Key Decisions for Investors

  • Long RTX / LMT on a 3-12 month horizon: use any post-ceasefire dip to build exposure. The market often underprices replenishment cycles; upside comes from multi-quarter missile, interceptor, and sustainment demand rather than the first headline.
  • Long ESGR-style defense supply chain proxies or DRS/KTOS-type small/mid-cap drone and sensor names for a tactical 1-3 month trade. These tend to outperform primes when investors shift from 'peace premium' to 'rearmament beta.'
  • Pair trade: long European defense basket (RHM.DE, BA.L, SAAB B) vs short European cyclicals/transport (airlines, rail freight) for 3-6 months. If the conflict stays frozen, defense multiples can hold while transport names still face intermittent disruption and insurance drag.

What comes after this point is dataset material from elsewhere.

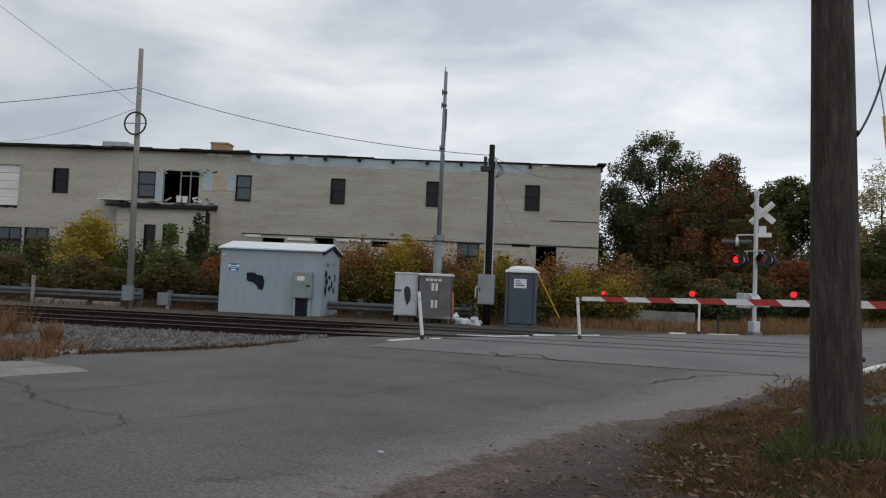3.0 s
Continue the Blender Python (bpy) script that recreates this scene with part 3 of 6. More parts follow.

  • Buy upside oil vol via call spreads on XLE or crude proxies for 1-2 months. Downside from ceasefire headlines is likely capped unless enforcement proves durable; structure the trade to benefit from a re-escalation spike without overpaying for theta.
  • Avoid outright shorting grain or fertilizer on peace headlines. If the conflict only de-intensifies, corridor risk and export-routing uncertainty remain, so any demand relief can be offset by inventory rebuilding and weather-driven volatility.